NameError: name 'hr_expected_runs' is not defined

Let's save the data dictionary for later using `np.save`

In [8]:
import numpy as np

# Save
#np.save('single_vs_hr_data.npy', data) 

# Load
new_data = np.load('single_vs_hr_data.npy').item()
#print(new_data)

Finally, let's look at a heatmap of the data using Bokeh.

In [9]:
from bokeh.io import output_notebook, show
from bokeh.charts import HeatMap, bins, show
from bokeh.layouts import column, gridplot
from bokeh.palettes import RdBu9 as palette
from bokeh.charts import HeatMap, bins, show
output_notebook()

In [10]:
hm = HeatMap(new_data, x='single_prob', y='hr_prob', values='run_diff', 
             title='Home Runs vs Singles', palette=palette, stat=None,
            hover_text = "@run_diff")
show(hm)

This plot is easy to code, but not really what I wanted.

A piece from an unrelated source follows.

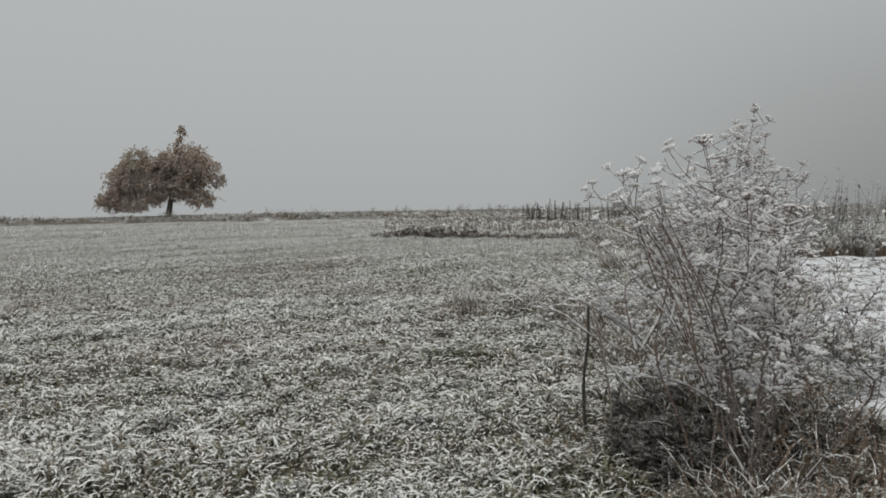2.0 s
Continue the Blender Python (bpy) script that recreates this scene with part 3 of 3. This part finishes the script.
def stem(parent, pts, r0, r1, snowy=0.9, full=True, name="stem", material=None):
    """A stalk from its tip down to its foot, with snow lying along its upper side."""
    ln = curve(pts, 6 if full else 3)
    here = [p - parent.location for p in ln]
    s = Shape()
    radii = [r0 + (r1 - r0) * (i / (len(ln) - 1))**1.7 for i in range(len(ln))]
    s.tube(here, radii, 7 if full else 5)
    if full:
        for i in range(6, len(ln) - 1, 6):
            s.blob(here[i], radii[i] * 1.35, 0.2, True)
    ob = part(name, s.mesh("stem"), material or (M_STALK if full else M_STALK_DARK), parent)
    if snowy <= 0:
        return ob
    s = Shape()
    fine = [p - parent.location for p in curve(pts, 16 if full else 7)]
    run, sizes = [], []
    for i, p in enumerate(fine + [None]):
        w = 0.0
        if p is not None:
            d = (fine[min(i + 1, len(fine) - 1)] - fine[max(i - 1, 0)]).normalized()
            load = snowy * min(1.0, max(0.0, math.hypot(d.x, d.y) - 0.28) * 1.7) * (0.8 + 1.3 * noise.noise(p * 36))
            if load > 0.18:
                rad = max(r0 + (r1 - r0) * (i / (len(fine) - 1))**1.7, 0.0014)
                w = rad * ((0.65 + 1.5 * load) if full else (0.75 + 1.1 * load)) * rng.uniform(0.45, 1.5)
                run.append(p + Vector((rng.normal(0, 0.2), rng.normal(0, 0.2), 0.35 + rng.normal(0, 0.12))) * rad + Vector((0, 0, w * 0.7)))
                sizes.append(w)
        if w == 0.0 and run:
            if len(run) > 2:
                sizes[0] *= 0.4
                sizes[-1] *= 0.4
                s.tube(run, sizes, 6 if full else 5)
            run, sizes = [], []
    if s.v:
        tagged(part("snow_ridge", s.mesh("snow_ridge"), M_SNOW, ob), kind="stuff")
    return ob


# ---- the tall plant that the path leads up to ----
plant = thing("umbellifer_plant", "tall dried umbellifer with brown stems and snow-capped umbels", "dried plant", spot(1.36, 5.80), "dried umbellifers")
FOOT = spot(1.36, 5.80)


JOINTS = []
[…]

There are only a few bins and it's hard to see where home runs and singles are equal in strength. It doesn't look like there are many examples of Bokeh `HeatMap` plots online, and while struggling through the documentation I found some nice Plotly plots that looked workable. So I signed up for a free account and tried again...

In [11]:
import plotly
plotly.tools.set_credentials_file(username='dpebert7', api_key='d4eJMMZN1TFUv9YNAKqN')

In [15]:
import plotly.plotly as py
import plotly.graph_objs as go

trace = go.Heatmap(x=new_data['hr_prob'],
                   y=new_data['single_prob'],
                   z=new_data['run_diff'])
data=[trace]
#print(data)
py.iplot(data, filename='basic-heatmap')

High five! You successfuly sent some data to your account on plotly. View your plot in your browser at https://plot.ly/~dpebert7/0 or inside your plot.ly account where it is named 'basic-heatmap'


This is much better, but it's got too much gray area due to the color bar being to wide. Rather than figuring out how to pretty it up in Python, we can add axis labels, etc. on the plotly website by clicking the link above.

In Plotly, go to Style --> Traces --> Min Value/Max Value to make sure white corresponds to 0. Setting the range from -20 to 20 (or smaller) yields a nice, colorful graph. Along with many, many features, Plotly also has a nice smoothing function that looks good with this data.